It’s not a new problem, but police said it appears to be increasing as previous forms of child punishment have become unacceptable.
Calls about children refusing to go to school are highest at the beginning of the school year. Police expect them to drop off for a while until the end of the year. Really cold days can cause an increase, too.
No matter the nature of the call, a deputy is dispatched.
“We go for a lot of different reasons,” said Richmond County sheriff’s Capt. Steven Strickland. “One, because we’re serving the community, and two, because we don’t want the situation to blow up into something that might be (considered a crime).”

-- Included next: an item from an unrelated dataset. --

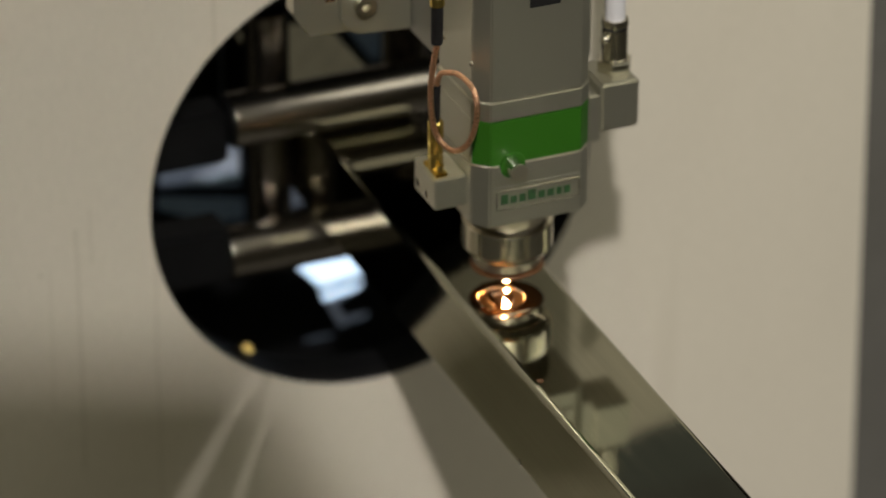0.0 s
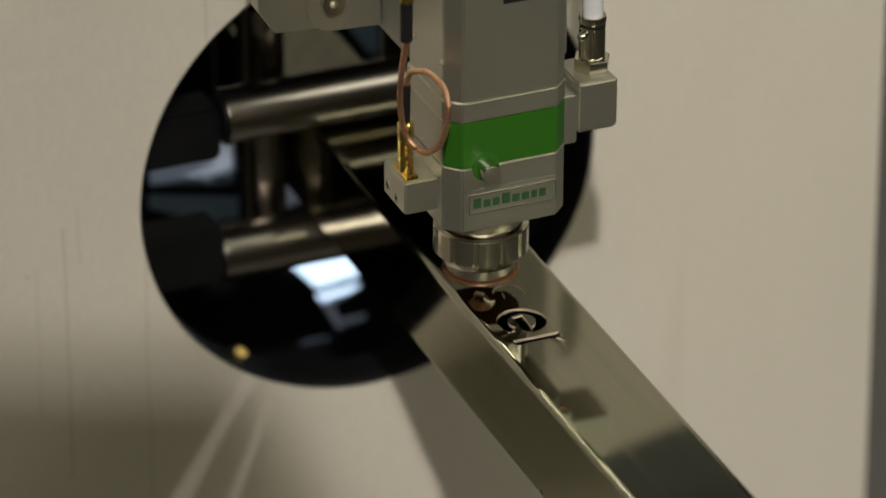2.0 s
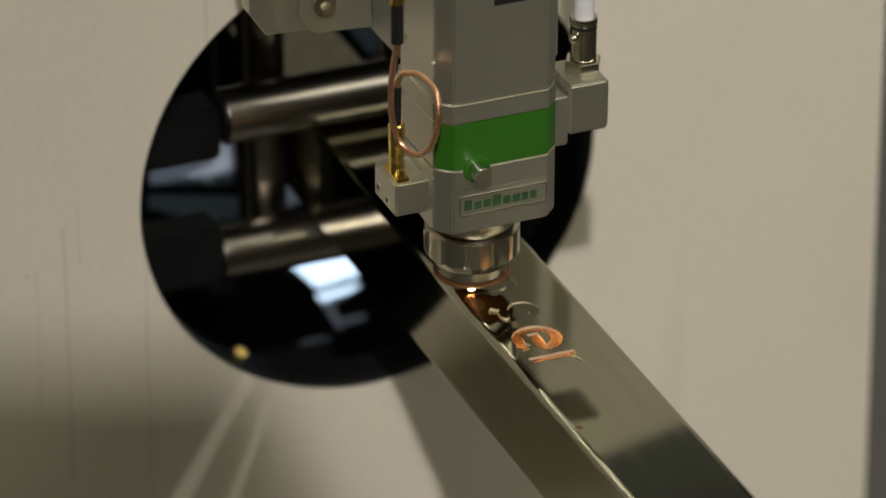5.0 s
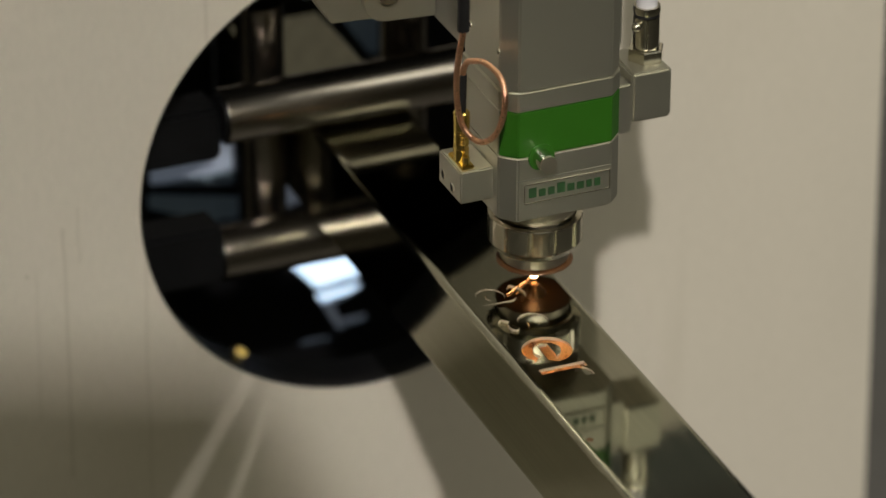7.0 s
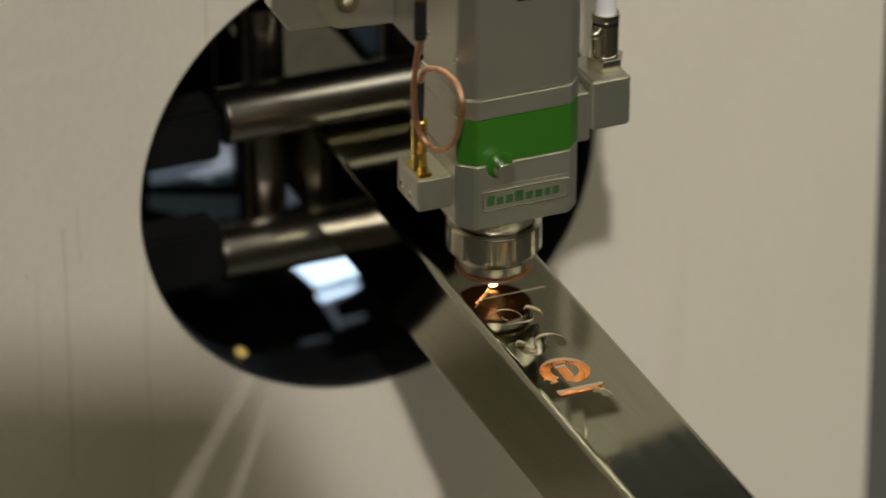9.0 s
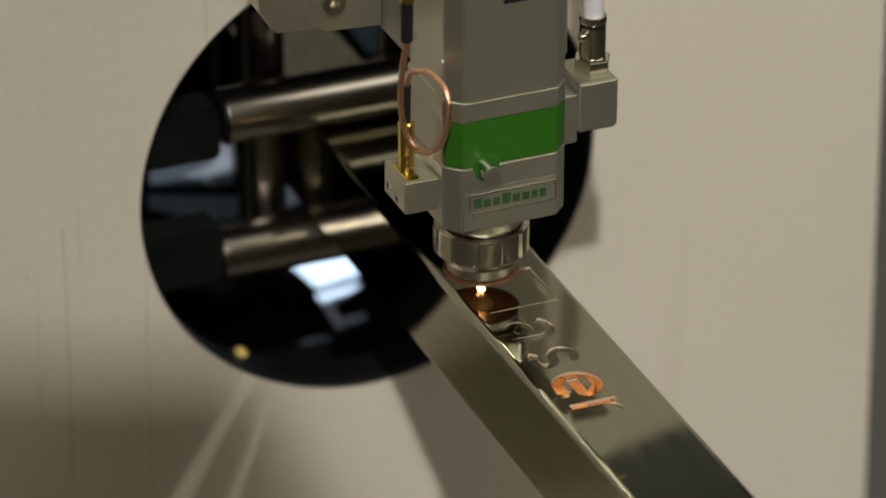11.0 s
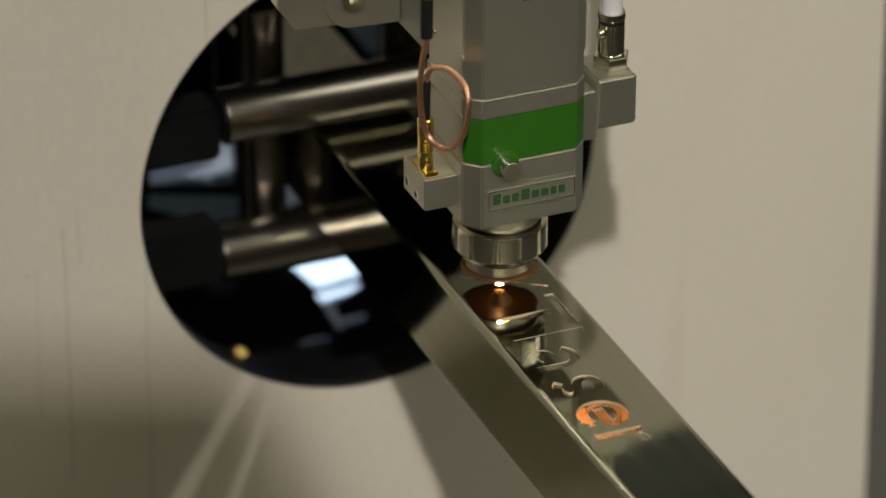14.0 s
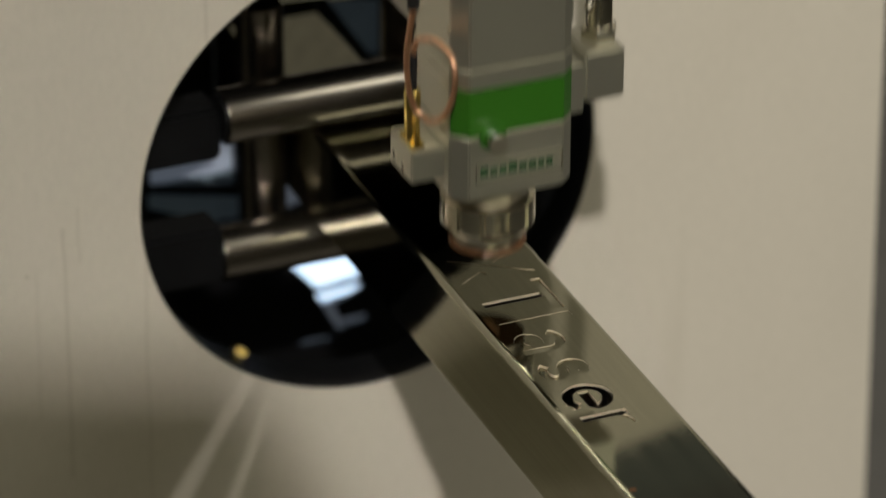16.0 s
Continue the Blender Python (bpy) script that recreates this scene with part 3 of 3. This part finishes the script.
def motions():
    x_z = [(0.0, 0.0035, 0.0), (0.1, 0.0056, 0.0), (0.2, 0.0050, 0.0), (0.3, 0.0049, 0.0), (0.4, 0.0006, 0.0), (0.5, -0.0061, 0.0), (0.6, -0.0093, 0.0),
           (0.8, -0.0094, 0.0), (1.0, -0.0120, 0.0), (1.5, -0.0151, 0.0), (1.6, -0.0098, 0.0180), (1.7, -0.0094, 0.0290), (1.8, -0.0090, 0.0310),
           (1.9, -0.0090, 0.0180), (2.0, -0.0103, 0.0), (2.1, -0.0104, 0.0), (2.2, -0.0057, 0.0), (2.3, 0.0020, 0.0), (2.4, 0.0047, 0.0), (2.5, 0.0039, 0.0),
           (2.8, -0.0016, 0.0), (3.0, 0.0010, 0.0), (3.2, -0.0104, 0.0), (3.3, -0.0123, 0.0), (3.4, -0.0062, 0.0), (3.5, -0.0065, 0.0), (3.6, -0.0062, 0.0),
           (3.8, -0.0021, 0.0), (3.9, -0.0035, 0.0), (4.0, -0.0099, 0.0), (4.1, -0.0158, 0.0), (4.2, -0.0145, 0.0), (6.3, -0.0150, 0.0), (6.5, -0.0157, 0.0),
           (6.6, -0.0068, 0.0), (6.7, 0.0020, 0.0), (6.8, 0.0113, 0.0), (6.9, 0.0154, 0.0), (7.0, 0.0157, 0.0), (7.2, 0.0167, 0.0), (7.3, 0.0148, 0.0),
           (7.4, 0.0052, 0.0), (7.5, 0.0010, 0.0), (7.6, -0.0002, 0.0), (7.7, -0.0021, 0.0200), (7.8, -0.0030, 0.0310), (7.9, -0.0029, 0.0310),
           (8.0, -0.0028, 0.0189), (8.1, -0.0049, 0.0020), (8.2, -0.0035, 0.0), (8.3, -0.0062, 0.0), (8.4, -0.0158, 0.0), (8.5, -0.0165, 0.0), (8.8, -0.0131, 0.0),
           (9.0, -0.0040, 0.0), (9.2, 0.0080, 0.0), (9.6, 0.0155, 0.0), (10.1, 0.0040, 0.0), (10.7, -0.0150, 0.0), (11.1, -0.0075, 0.0), (11.2, -0.0059, 0.0120),
           (11.3, -0.0066, 0.0275), (11.4, -0.0049, 0.0310), (11.5, -0.0066, 0.0214), (11.6, -0.0067, 0.0040), (11.7, -0.0069, 0.0), (11.8, -0.0076, 0.0),
           (12.0, -0.0002, 0.0), (12.2, 0.0094, 0.0), (12.5, 0.0145, 0.0), (12.8, 0.0067, 0.0), (13.0, 0.0027, 0.0), (13.2, 0.0107, 0.0), (13.5, 0.0145, 0.0),
           (13.7, 0.0121, 0.0), (13.9, -0.0008, 0.0), (14.0, -0.0011, 0.0), (14.2, -0.0116, 0.0), (14.5, -0.0161, 0.0), (14.7, -0.0116, 0.0), (15.0, -0.0041, 0.0),
           (15.2, -0.0123, 0.0), (15.5, -0.0158, 0.0), (15.8, -0.0082, 0.0), (15.9, -0.0076, 0.0), (16.0, -0.0072, 0.0146)]
    walk(head, [(t, pose(x, -0.1565, ZT + z)) for t, x, z in x_z])
    fed = [(0.0, 0.0905), (0.3, 0.0892), (0.5, 0.0767), (1.0, 0.0749), (1.3, 0.0842), (1.5, 0.0878), (1.8, 0.0697), (2.0, 0.0702), (2.3, 0.0702), (2.5, 0.0537),
           (3.0, 0.0625), (3.5, 0.0625), (3.9, 0.0577), (4.0, 0.0531), (4.2, 0.0592), (6.3, 0.0421), (6.5, 0.0438), (7.0, 0.0428), (7.5, 0.0366), (7.7, 0.0262),
           (8.1, 0.0160), (8.5, 0.0157), (9.0, 0.0237), (11.3, 0.0042), (11.5, -0.0008), (12.0, -0.0054), (12.5, -0.0005), (13.0, -0.0108), (13.5, -0.0257),
           (14.0, -0.0154), (14.5, -0.0208), (15.0, -0.0108), (15.5, 0.0038), (16.0, 0.0)]
    walk(tube, [(t, pose(0, y, 0)) for t, y in fed])
    # the beam is off while the head lifts: the glow draws back into the nozzle
    on, off = pose(0, 0, 0), pose(0, 0, 0.085)
    aside, back = pose(0, 0, 0, 0, 0, -12), pose(0, 0, 0, 0, 0, 6)
    beam = [(0.0, on), (1.45, on), (1.5, off), (2.0, off), (2.1, on), (7.55, on), (7.6, off), (8.1, off), (8.2, on), (11.0, on), (11.1, off), (11.7, off), (11.8, on),
            (15.85, on), (15.95, off), (16.0, off)]
    walk(glow, beam)
    walk(jet, beam)
    walk(trail, [(0.0, off), (6.55, off), (6.6, aside), (7.45, aside), (7.5, off), (8.85, off), (8.9, on), (9.4, on), (9.45, off), (11.9, off), (11.95, back), (12.05, back), (12.1, off), (12.2, off),
                 (12.25, aside), (13.4, aside), (13.45, off), (16.0, off)])
    walk(fork, [(0.0, off), (12.2, off), (12.25, on), (13.6, on), (13.65, off), (16.0, off)])
    # sparks rest inside the tube and fly out for a moment
    for ob, start, end in zip(sparks, (15.44, 15.25, 15.4, 15.24, 15.24, 15.24, 15.24), (15.6, 15.7, 15.65, 15.33, 15.33, 15.33, 15.33)):
        inside, out = pose(0.0, 0.60, -0.010, 0, 0, 75), pose(0, 0, 0)
        walk(ob, [(0.0, inside), (start, inside), (start + 0.04, out), (end, out), (end + 0.04, inside), (16.0, inside)])
    # each piece stays flush until it is cut free, then sinks, tilts or drops into the tube
    freed = [(0, 4), (0, 3), (0, 0), (0, 0), (0, 0), (0, 0), (1.45, 5), (4.1, 3), (6.2, 1), (7.5, 1), (9.9, 3), (11.1, 2), (13.0, 1), (14.0, 1), (15.8, 1)]
    floor_of_tube = Matrix.Translation((0, 0.075, ZB + 2 * WALL + 0.0004 - ZT))
    for strip, (t, how) in zip(strips, freed):
        rest = strip.matrix_basis.copy()
        fallen = floor_of_tube @ rest
        walk(strip, [(0.0, rest), (t, rest), (t + 0.1, fallen), (16.0, fallen)] if t else [(0.0, fallen), (16.0, fallen)])
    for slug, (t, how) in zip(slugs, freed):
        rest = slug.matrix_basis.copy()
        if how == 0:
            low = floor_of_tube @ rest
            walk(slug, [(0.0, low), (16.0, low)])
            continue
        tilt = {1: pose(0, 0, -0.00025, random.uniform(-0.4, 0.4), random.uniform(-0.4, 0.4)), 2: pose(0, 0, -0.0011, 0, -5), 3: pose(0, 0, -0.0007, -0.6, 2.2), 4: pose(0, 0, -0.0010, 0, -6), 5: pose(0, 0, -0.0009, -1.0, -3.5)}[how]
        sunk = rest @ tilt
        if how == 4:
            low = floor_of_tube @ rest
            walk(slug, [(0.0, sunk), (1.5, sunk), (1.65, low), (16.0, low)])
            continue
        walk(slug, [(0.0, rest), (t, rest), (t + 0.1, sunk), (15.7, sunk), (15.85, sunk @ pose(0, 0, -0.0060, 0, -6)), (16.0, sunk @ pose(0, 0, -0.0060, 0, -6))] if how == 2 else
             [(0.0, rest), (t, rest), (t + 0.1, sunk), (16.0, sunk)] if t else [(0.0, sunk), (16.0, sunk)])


motions()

Officers attempt to persuade the child to go to school, but it’s never forced. Sometimes they learn there are other factors, such as bullying, that are causing the refusal. At that point, police involve counselors and school public safety.
Strickland said it’s rare, but officers have driven kids to school in patrol cars.
Columbia County Sheriff’s Office receives similar requests from parents, but they’re not very common.
“It’s paramount that these kids are in school,” said Columbia County sheriff’s Capt. Steve Morris. “We’ll do and have done whatever it takes to get them there, even if it means escorting them.”
Police said refusal to attend school is just one of many reasons parents call them.
“If you can think of a reason why they’d call us, they’ve called us,” Strickland said.
The most common request in both counties is for police to show up and scare the youngsters into being good.
In past years of law enforcement, it might have been more acceptable to give the child “fire and brimstone” for his own good, but those days have passed, police said.
“We’re not really the bogeymen,” Strickland said. “I don’t think it serves anybody’s interest for us to go out and scare the kid.”
Police called scaring tactics detrimental to children and their relationship with law enforcement.
Sgt. Shane McDaniel said he dissuades parents from using an officer’s presence to change a child’s behavior. He said it’s not uncommon to see parents point out a uniformed officer to misbehaving children as young as 2 and say the officer will “get you” if the bad behavior doesn’t change.
“They’re like sponges,” McDaniel said. “If Mama says you better watch out for that po-po because he’ll take you away, then that’s dangerous.”
Police said it warps the child’s mind of the officer’s job. Instead of running to a police officer, children sometimes run the other way for fear they’re in trouble.
“Some parents will always call the police to scare their children,” said Richmond County sheriff’s Capt. Gerald Metzler. “They’re looking for an alternative means to get their child on the straight and narrow. If they can take advantage of the police, it’s all the better for them and it keeps them from looking like the bad guy.”
Parents aren’t the only ones calling. Metzler said children call to complain about their punishment. As a precaution, an officer is dispatched, but usually it turns out to be “silly things” such as a child not being able to play outside or go out with friends.
Scare requests also top the list in Columbia County.
“We have to be careful how we interact (with children),” Morris said. “We don’t want them to fear us; we want them to fear the path they’re headed.”
As part of the FOG (Fear of God) initiative, parents take their children to the sheriff’s office for a glimpse of their future. Each visit is tailored to the child’s problems, but Morris said it usually includes a tour of the jail and examples of children who have succeeded and those who haven’t.
It’s most common in early teens, but Columbia County has had requests from parents of 7- to 16-year-olds.
“Our experience is that often times it helps,” Morris said. “Parents are obviously appreciative.”
Richmond County has a similar program for first-time offenders. The teens are referred to the program by a Juvenile Court judge.